Download PDFs — download

Takes the results of an arxiv API query and downloads papers to disk by default. Saving to an AWS S3 bucket is also supported, though credentials should be set as environment variables prior to using download_pdf (see example). Papers are saved with their arXiv id by default, e.g. "2001.12345v1.pdf". This function imposes a minimum five-second delay between PDF downlaods to avoid abusing shared web resources.

download_pdf(
  data,
  links = "link_pdf",
  fnames = "id",
  dir = ".",
  bucket = NULL,
  delay = 5
)

Arguments

data	data frame of arXiv records.
links	name of column containing the PDF locations. `link_pdf` by default.
fnames	name of column whose values should be used for saved file names. `id` by default.
dir	directory to download files to. Current working directory by default.
bucket	name of AWS S3 bucket to save files to.
delay	number of seconds to wait between paper downloads.
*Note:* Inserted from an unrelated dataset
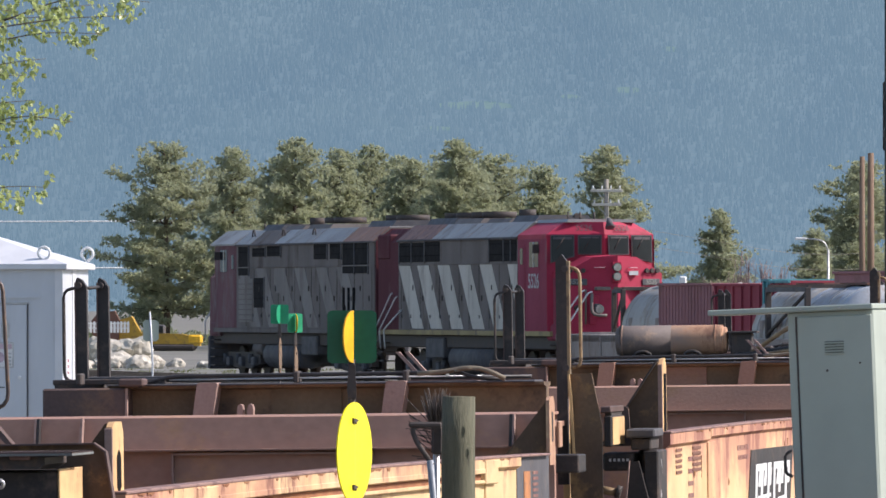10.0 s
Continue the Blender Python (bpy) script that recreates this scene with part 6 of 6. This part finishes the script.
loco1 = locomotive(on_far(0.0), "red-nosed grey striped diesel locomotive", 1)
loco2 = locomotive(on_far(-43.4, flip=True), "grimy striped diesel locomotive coupled behind, facing away", 2)
for s in (-1, 1):
    text("road_number", "5526", 0.56, Matrix.Translation((s * 1.55, -3.2, 2.92)) @ pose(0, 0, 0, 90, 0, 90 * s), M["letter"], loco1, "faded white road number")
    fm = Matrix.Translation((s * 1.06, -0.615, 0)) @ pose(0, 0, 0, 0, 0, -s * 22.8)
    text("board_number", "5526", 0.19, fm @ Matrix.Translation((0, 0.034, 2.91)) @ pose(0, 0, 0, 90, 0, 180), M["faint_pale"], loco1)
    text("roof_number", "5526", 0.24, Matrix.Translation((s * 0.52, -1.74, 4.39)) @ pose(0, 0, 0, 0, 0, -s * 16.4) @ pose(0, 0.06, 0, 72, 0, 180), M["red_pale"], loco1)
part("name_plate", B(-0.62, -0.36, -0.42, -0.31, 3.1, 3.21), M["white"], loco1)
backs(loco1, TURN_LEAD, STEP_LEAD, -10)
backs(loco2, TURN_TRAIL, STEP_TRAIL, -32)


# ---- yard cars ahead of the nose ----
# the yard strings run slower than the locomotives, on the next two tracks
YRUN = [(0, -0.75), (3, -0.55), (6, -0.07), (9, 0.68), (12, 1.58), (16, 3.2), (19, 4.6), (22, 6.2), (25, 8.2), (28, 10.7), (30, 12.55), (32, 14.5)]
LN = Vector((LF.y, -LF.x, 0))


def on_yard(y, z, side):
    return Matrix.Translation(LN * side) @ on_far(y, z)


def trails(ob, side, slow=1.0):
    """The outer string runs slower, the tank before the nose a little faster."""
    k = {4.2: 1.0, 8.0: 0.78}.get(side)
    m = ob.matrix_basis.copy()
    rows = YRUN if k else LRUN
    MOVING.append((ob, [(t, Matrix.Translation(-LF * r * slow * (k or 0.73)) @ m) for t, r in rows]))


def flat_car(y, L, label, panels=True, side=4.2):
    t = thing("flat_car", on_yard(y, 0, side), label, "flat car", "flat cars on the far track")
    part("deck", B(-1.5, 1.5, 0.2, L - 0.2, 1.35, 1.55, 0.02), M["concrete"], t)
    for s in (-1.5, 1.46) if panels else ():
        part("side_panel", B(s, s + 0.04, 0.3, L - 0.3, 0.75, 1.53, 0.01), M["concrete"], t, "stained grey side panel")
    for k in range(int(L / 4)) if panels else ():
        part("stake", B(1.5, 1.53, 0.5 + k * 4, 0.6 + k * 4, 0.75, 1.53, 0.01), M["concrete"], t)
    axle_truck(t, 1.8, 0)
    axle_truck(t, L - 1.8, 0)
    part("coupler", B(-0.12, 0.12, L - 0.2, L + 0.35, 0.75, 0.98, 0.03), M["black"], t)
    trails(t, side)
    return t


def ribbed_box(y, L, z1, mat_, label, ribs, name="open_box", rail=None, side=4.2, slow=1.0):
    t = thing(name, on_yard(y, 1.55, side), label, "freight box", "boxes on the flat cars")
    part("floor", B(-1.3, 1.3, 0, L, 0, 0.08), mat_, t)
    d = 0.05 if ribs < 10 else 0.02
    for s in (-1.35, 1.3):
        part("side_wall", B(s, s + 0.05, 0, L, 0.0, z1, 0.01), mat_, t)
        for k in range(ribs):
            yy = 0.1 + (L - 0.25) * k / max(1, ribs - 1)
            part("rib", B(s - d if s < 0 else s + 0.05, s if s < 0 else s + 0.05 + d, yy, yy + (0.12 if ribs < 10 else 0.06), 0, z1 - 0.06, 0.004), mat_, t)
    for yy in (0, L - 0.05):
        part("end_wall", B(-1.3, 1.3, yy, yy + 0.05, 0, z1, 0.01), mat_, t)
        for k in range(5):
            part("rib", B(-1.2 + k * 0.55, -1.05 + k * 0.55, yy + 0.05 if yy else yy - 0.05, yy + 0.1 if yy else yy, 0, z1 - 0.06), mat_, t)
    for s in (-1.4, 1.32):
        part("top_rail", B(s, s + 0.08, -0.02, L + 0.02, z1 - 0.06, z1, 0.01), rail or mat_, t)
    trails(t, side, slow)
    return t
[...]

Default (and minimum) is 5.

Value

None -- files are saved to the specified location

Examples

if (FALSE) {
# get paper metadata, then download it to working directory
ml <- get_records("cs.LG", "20200801 TO 20200802", 1)
download_pdf(ml)

# set up S3 credentials, then download to bucket
Sys.setenv("AWS_ACCESS_KEY_ID" = "key")
Sys.setenv("AWS_SECRET_ACCESS_KEY" = "secretkey")
Sys.setenv("AWS_DEFAULT_REGION" = "us-east-2")
download_pdf(ml, bucket="mybucket")
}